--- START Data ---
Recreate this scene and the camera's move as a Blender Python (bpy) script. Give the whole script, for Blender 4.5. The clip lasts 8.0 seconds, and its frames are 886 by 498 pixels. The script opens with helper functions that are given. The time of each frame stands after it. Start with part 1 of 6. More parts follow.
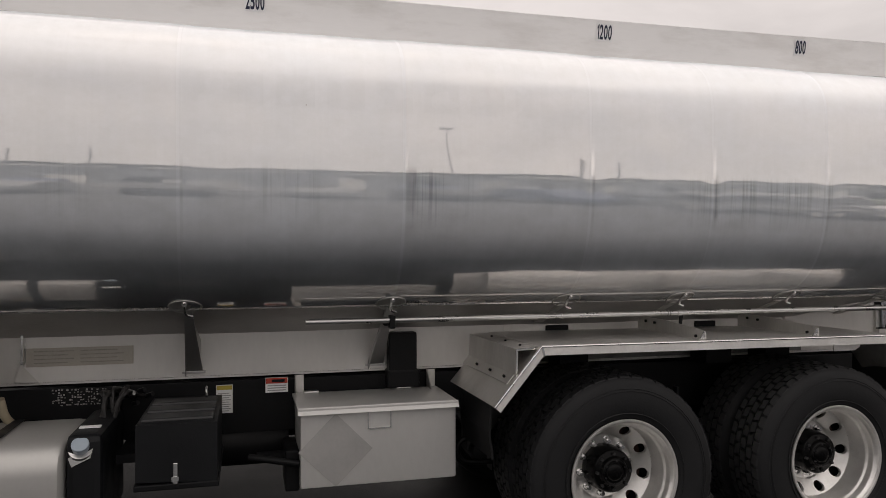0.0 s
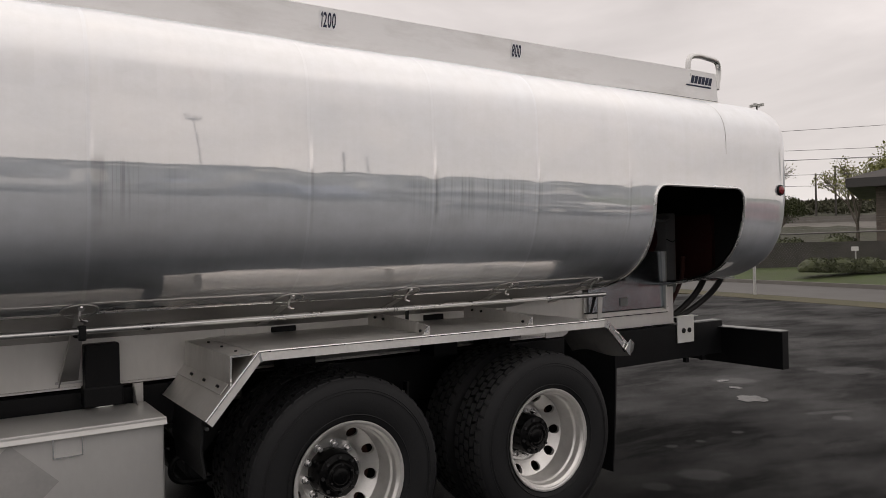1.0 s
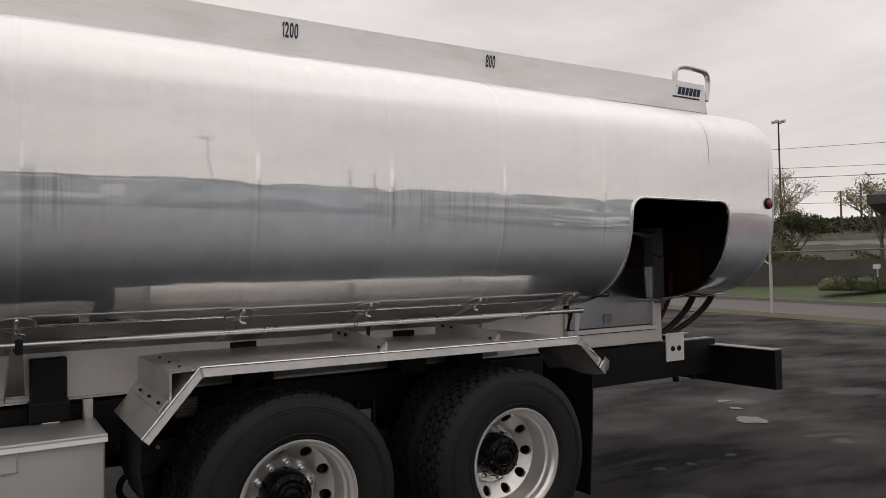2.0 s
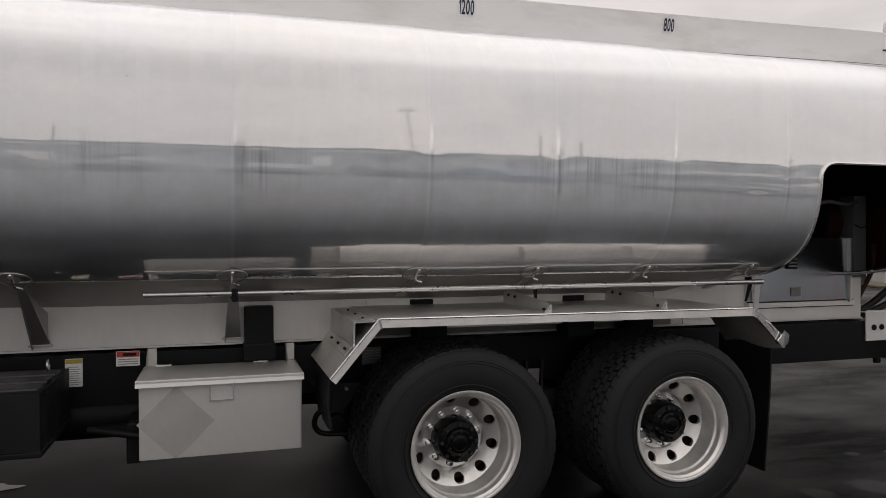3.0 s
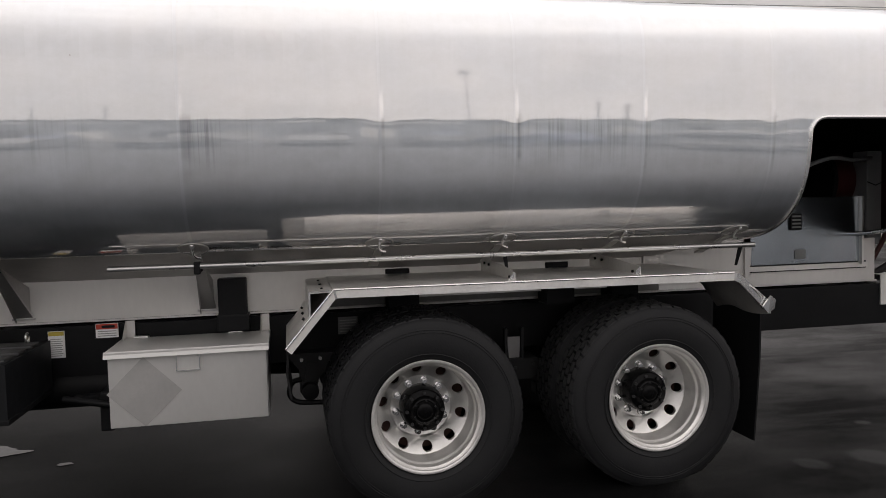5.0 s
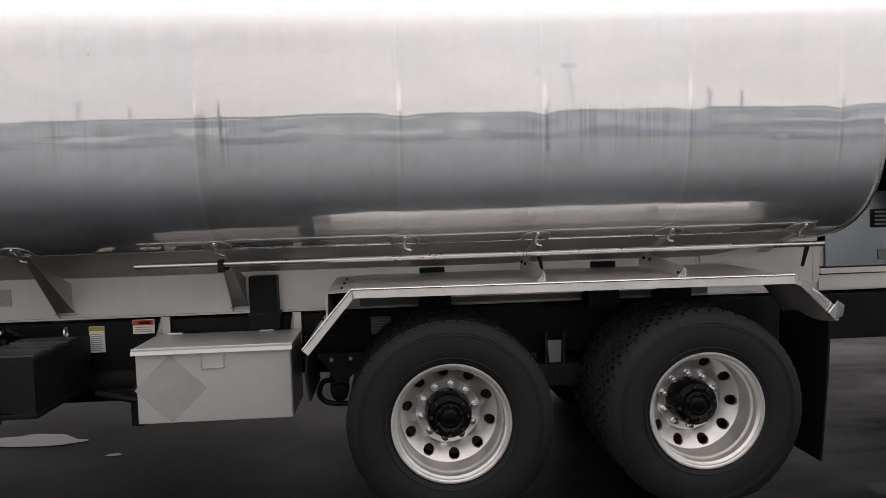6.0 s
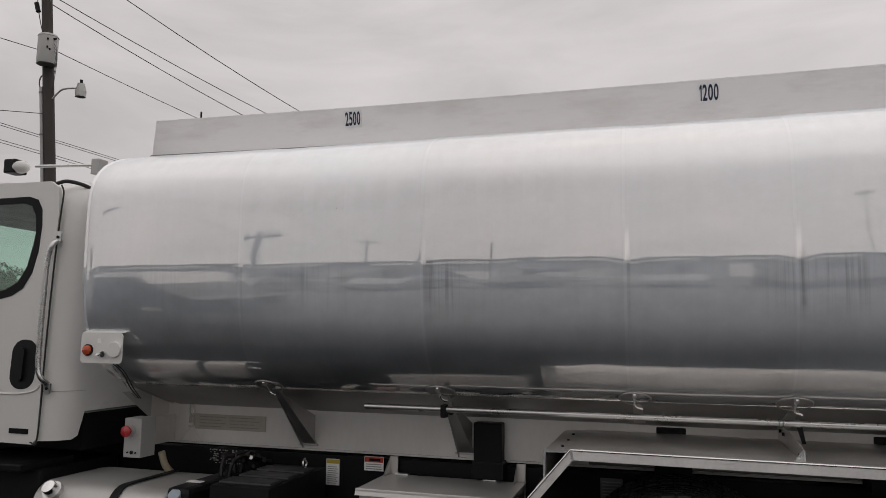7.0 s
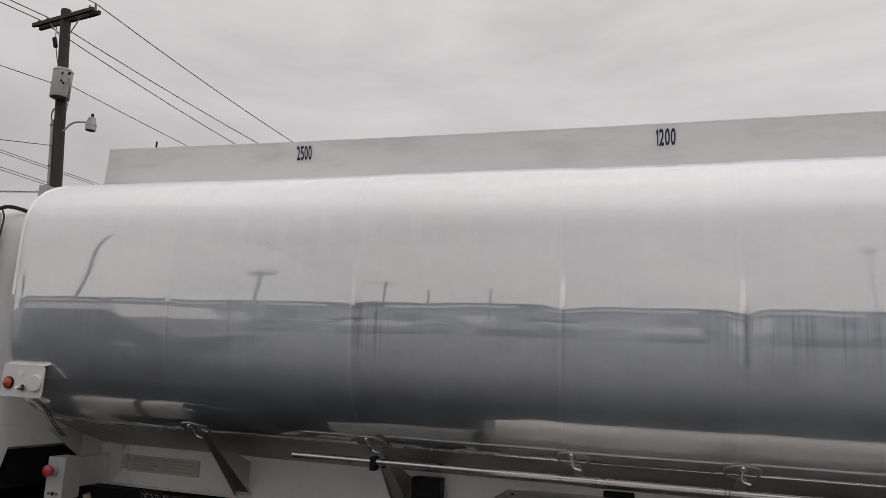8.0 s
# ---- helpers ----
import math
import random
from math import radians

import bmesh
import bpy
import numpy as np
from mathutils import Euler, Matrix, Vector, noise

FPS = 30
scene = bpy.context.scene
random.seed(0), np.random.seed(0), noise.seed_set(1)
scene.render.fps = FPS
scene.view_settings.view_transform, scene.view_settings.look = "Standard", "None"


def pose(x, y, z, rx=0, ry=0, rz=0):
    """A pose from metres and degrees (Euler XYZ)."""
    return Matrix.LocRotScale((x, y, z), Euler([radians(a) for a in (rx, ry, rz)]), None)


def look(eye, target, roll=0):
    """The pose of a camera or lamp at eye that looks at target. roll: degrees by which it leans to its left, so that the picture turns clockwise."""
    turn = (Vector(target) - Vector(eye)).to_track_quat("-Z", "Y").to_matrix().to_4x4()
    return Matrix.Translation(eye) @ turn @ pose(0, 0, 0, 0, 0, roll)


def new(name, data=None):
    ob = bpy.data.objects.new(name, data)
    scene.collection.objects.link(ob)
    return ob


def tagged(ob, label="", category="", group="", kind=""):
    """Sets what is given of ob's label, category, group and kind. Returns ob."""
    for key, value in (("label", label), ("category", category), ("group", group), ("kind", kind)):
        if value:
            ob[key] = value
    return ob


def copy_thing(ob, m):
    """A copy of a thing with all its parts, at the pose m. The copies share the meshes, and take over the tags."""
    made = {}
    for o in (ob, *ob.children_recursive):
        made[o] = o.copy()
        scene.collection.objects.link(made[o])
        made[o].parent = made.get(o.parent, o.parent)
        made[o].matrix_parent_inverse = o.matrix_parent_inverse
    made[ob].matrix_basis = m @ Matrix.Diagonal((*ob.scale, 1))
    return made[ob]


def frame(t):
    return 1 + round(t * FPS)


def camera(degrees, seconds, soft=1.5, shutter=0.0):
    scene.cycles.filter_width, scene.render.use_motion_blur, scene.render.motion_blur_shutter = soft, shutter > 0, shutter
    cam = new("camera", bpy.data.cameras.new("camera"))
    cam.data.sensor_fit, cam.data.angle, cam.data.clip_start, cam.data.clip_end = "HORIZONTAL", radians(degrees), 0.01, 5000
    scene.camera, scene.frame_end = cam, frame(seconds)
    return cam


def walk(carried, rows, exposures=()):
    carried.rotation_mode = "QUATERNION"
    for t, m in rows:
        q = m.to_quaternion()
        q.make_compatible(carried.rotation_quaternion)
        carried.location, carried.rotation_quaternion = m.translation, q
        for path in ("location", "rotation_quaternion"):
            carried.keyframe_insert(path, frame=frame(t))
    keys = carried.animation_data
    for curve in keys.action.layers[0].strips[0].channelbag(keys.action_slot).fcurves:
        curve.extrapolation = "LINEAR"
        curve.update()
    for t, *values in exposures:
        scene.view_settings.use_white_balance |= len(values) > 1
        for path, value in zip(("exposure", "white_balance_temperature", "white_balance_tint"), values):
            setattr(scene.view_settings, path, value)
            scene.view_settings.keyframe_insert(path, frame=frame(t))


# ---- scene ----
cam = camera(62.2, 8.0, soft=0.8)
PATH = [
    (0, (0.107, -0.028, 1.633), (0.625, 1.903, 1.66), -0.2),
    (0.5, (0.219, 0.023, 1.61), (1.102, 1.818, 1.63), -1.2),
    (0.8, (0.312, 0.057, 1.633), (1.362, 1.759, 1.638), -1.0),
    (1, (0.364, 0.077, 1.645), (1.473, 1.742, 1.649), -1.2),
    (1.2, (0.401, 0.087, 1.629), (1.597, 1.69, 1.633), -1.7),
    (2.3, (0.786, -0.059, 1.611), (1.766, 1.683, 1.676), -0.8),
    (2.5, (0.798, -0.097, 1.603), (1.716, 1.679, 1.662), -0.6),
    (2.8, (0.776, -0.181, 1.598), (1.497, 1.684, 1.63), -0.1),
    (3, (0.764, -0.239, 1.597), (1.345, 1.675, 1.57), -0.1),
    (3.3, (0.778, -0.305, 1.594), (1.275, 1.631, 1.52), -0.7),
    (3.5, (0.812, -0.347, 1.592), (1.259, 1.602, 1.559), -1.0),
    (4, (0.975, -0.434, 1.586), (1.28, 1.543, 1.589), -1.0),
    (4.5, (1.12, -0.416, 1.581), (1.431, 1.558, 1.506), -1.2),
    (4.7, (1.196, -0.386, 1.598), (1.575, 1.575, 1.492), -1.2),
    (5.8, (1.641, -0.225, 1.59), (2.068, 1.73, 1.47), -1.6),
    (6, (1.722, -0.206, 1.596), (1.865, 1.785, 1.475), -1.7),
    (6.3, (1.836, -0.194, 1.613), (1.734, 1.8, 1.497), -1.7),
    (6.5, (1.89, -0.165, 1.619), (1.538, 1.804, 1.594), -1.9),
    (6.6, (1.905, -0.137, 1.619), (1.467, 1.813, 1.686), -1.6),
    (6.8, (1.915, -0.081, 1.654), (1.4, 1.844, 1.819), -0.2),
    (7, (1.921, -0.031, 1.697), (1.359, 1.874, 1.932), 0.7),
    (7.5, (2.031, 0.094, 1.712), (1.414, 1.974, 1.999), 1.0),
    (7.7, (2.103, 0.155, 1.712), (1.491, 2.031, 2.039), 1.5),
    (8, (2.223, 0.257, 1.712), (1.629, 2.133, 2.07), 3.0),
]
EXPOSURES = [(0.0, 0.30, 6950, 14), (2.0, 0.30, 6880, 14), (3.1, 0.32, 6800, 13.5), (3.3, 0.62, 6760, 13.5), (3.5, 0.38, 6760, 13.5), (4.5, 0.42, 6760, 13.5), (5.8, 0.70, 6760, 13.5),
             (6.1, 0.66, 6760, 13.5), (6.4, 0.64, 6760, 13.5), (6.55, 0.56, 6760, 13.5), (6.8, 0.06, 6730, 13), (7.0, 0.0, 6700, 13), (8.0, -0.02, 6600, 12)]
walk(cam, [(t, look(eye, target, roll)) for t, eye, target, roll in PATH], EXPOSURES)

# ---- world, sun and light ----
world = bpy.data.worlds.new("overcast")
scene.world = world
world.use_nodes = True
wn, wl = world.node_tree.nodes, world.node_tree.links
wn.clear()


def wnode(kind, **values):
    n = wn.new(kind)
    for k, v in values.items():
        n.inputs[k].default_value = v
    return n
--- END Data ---
Exercise aim: All of the lines above should be printed exactly, minus the pictures.

Written reply:
Recreate this scene and the camera's move as a Blender Python (bpy) script. Give the whole script, for Blender 4.5. The clip lasts 8.0 seconds, and its frames are 886 by 498 pixels. The script opens with helper functions that are given. The time of each frame stands after it. Start with part 1 of 6. More parts follow.
0.0 s
1.0 s
2.0 s
3.0 s
5.0 s
6.0 s
7.0 s
8.0 s
# ---- helpers ----
import math
import random
from math import radians

import bmesh
import bpy
import numpy as np
from mathutils import Euler, Matrix, Vector, noise

FPS = 30
scene = bpy.context.scene
random.seed(0), np.random.seed(0), noise.seed_set(1)
scene.render.fps = FPS
scene.view_settings.view_transform, scene.view_settings.look = "Standard", "None"


def pose(x, y, z, rx=0, ry=0, rz=0):
    """A pose from metres and degrees (Euler XYZ)."""
    return Matrix.LocRotScale((x, y, z), Euler([radians(a) for a in (rx, ry, rz)]), None)


def look(eye, target, roll=0):
    """The pose of a camera or lamp at eye that looks at target. roll: degrees by which it leans to its left, so that the picture turns clockwise."""
    turn = (Vector(target) - Vector(eye)).to_track_quat("-Z", "Y").to_matrix().to_4x4()
    return Matrix.Translation(eye) @ turn @ pose(0, 0, 0, 0, 0, roll)


def new(name, data=None):
    ob = bpy.data.objects.new(name, data)
    scene.collection.objects.link(ob)
    return ob


def tagged(ob, label="", category="", group="", kind=""):
    """Sets what is given of ob's label, category, group and kind. Returns ob."""
    for key, value in (("label", label), ("category", category), ("group", group), ("kind", kind)):
        if value:
            ob[key] = value
    return ob


def copy_thing(ob, m):
    """A copy of a thing with all its parts, at the pose m. The copies share the meshes, and take over the tags."""
    made = {}
    for o in (ob, *ob.children_recursive):
        made[o] = o.copy()
        scene.collection.objects.link(made[o])
        made[o].parent = made.get(o.parent, o.parent)
        made[o].matrix_parent_inverse = o.matrix_parent_inverse
    made[ob].matrix_basis = m @ Matrix.Diagonal((*ob.scale, 1))
    return made[ob]


def frame(t):
    return 1 + round(t * FPS)


def camera(degrees, seconds, soft=1.5, shutter=0.0):
    scene.cycles.filter_width, scene.render.use_motion_blur, scene.render.motion_blur_shutter = soft, shutter > 0, shutter
    cam = new("camera", bpy.data.cameras.new("camera"))
    cam.data.sensor_fit, cam.data.angle, cam.data.clip_start, cam.data.clip_end = "HORIZONTAL", radians(degrees), 0.01, 5000
    scene.camera, scene.frame_end = cam, frame(seconds)
    return cam


def walk(carried, rows, exposures=()):
    carried.rotation_mode = "QUATERNION"
    for t, m in rows:
        q = m.to_quaternion()
        q.make_compatible(carried.rotation_quaternion)
        carried.location, carried.rotation_quaternion = m.translation, q
        for path in ("location", "rotation_quaternion"):
            carried.keyframe_insert(path, frame=frame(t))
    keys = carried.animation_data
    for curve in keys.action.layers[0].strips[0].channelbag(keys.action_slot).fcurves:
        curve.extrapolation = "LINEAR"
        curve.update()
    for t, *values in exposures:
        scene.view_settings.use_white_balance |= len(values) > 1
        for path, value in zip(("exposure", "white_balance_temperature", "white_balance_tint"), values):
            setattr(scene.view_settings, path, value)
            scene.view_settings.keyframe_insert(path, frame=frame(t))


# ---- scene ----
cam = camera(62.2, 8.0, soft=0.8)
PATH = [
    (0, (0.107, -0.028, 1.633), (0.625, 1.903, 1.66), -0.2),
    (0.5, (0.219, 0.023, 1.61), (1.102, 1.818, 1.63), -1.2),
    (0.8, (0.312, 0.057, 1.633), (1.362, 1.759, 1.638), -1.0),
    (1, (0.364, 0.077, 1.645), (1.473, 1.742, 1.649), -1.2),
    (1.2, (0.401, 0.087, 1.629), (1.597, 1.69, 1.633), -1.7),
    (2.3, (0.786, -0.059, 1.611), (1.766, 1.683, 1.676), -0.8),
    (2.5, (0.798, -0.097, 1.603), (1.716, 1.679, 1.662), -0.6),
    (2.8, (0.776, -0.181, 1.598), (1.497, 1.684, 1.63), -0.1),
    (3, (0.764, -0.239, 1.597), (1.345, 1.675, 1.57), -0.1),
    (3.3, (0.778, -0.305, 1.594), (1.275, 1.631, 1.52), -0.7),
    (3.5, (0.812, -0.347, 1.592), (1.259, 1.602, 1.559), -1.0),
    (4, (0.975, -0.434, 1.586), (1.28, 1.543, 1.589), -1.0),
    (4.5, (1.12, -0.416, 1.581), (1.431, 1.558, 1.506), -1.2),
    (4.7, (1.196, -0.386, 1.598), (1.575, 1.575, 1.492), -1.2),
    (5.8, (1.641, -0.225, 1.59), (2.068, 1.73, 1.47), -1.6),
    (6, (1.722, -0.206, 1.596), (1.865, 1.785, 1.475), -1.7),
    (6.3, (1.836, -0.194, 1.613), (1.734, 1.8, 1.497), -1.7),
    (6.5, (1.89, -0.165, 1.619), (1.538, 1.804, 1.594), -1.9),
    (6.6, (1.905, -0.137, 1.619), (1.467, 1.813, 1.686), -1.6),
    (6.8, (1.915, -0.081, 1.654), (1.4, 1.844, 1.819), -0.2),
    (7, (1.921, -0.031, 1.697), (1.359, 1.874, 1.932), 0.7),
    (7.5, (2.031, 0.094, 1.712), (1.414, 1.974, 1.999), 1.0),
    (7.7, (2.103, 0.155, 1.712), (1.491, 2.031, 2.039), 1.5),
    (8, (2.223, 0.257, 1.712), (1.629, 2.133, 2.07), 3.0),
]
EXPOSURES = [(0.0, 0.30, 6950, 14), (2.0, 0.30, 6880, 14), (3.1, 0.32, 6800, 13.5), (3.3, 0.62, 6760, 13.5), (3.5, 0.38, 6760, 13.5), (4.5, 0.42, 6760, 13.5), (5.8, 0.70, 6760, 13.5),
             (6.1, 0.66, 6760, 13.5), (6.4, 0.64, 6760, 13.5), (6.55, 0.56, 6760, 13.5), (6.8, 0.06, 6730, 13), (7.0, 0.0, 6700, 13), (8.0, -0.02, 6600, 12)]
walk(cam, [(t, look(eye, target, roll)) for t, eye, target, roll in PATH], EXPOSURES)

# ---- world, sun and light ----
world = bpy.data.worlds.new("overcast")
scene.world = world
world.use_nodes = True
wn, wl = world.node_tree.nodes, world.node_tree.links
wn.clear()


def wnode(kind, **values):
    n = wn.new(kind)
    for k, v in values.items():
        n.inputs[k].default_value = v
    return n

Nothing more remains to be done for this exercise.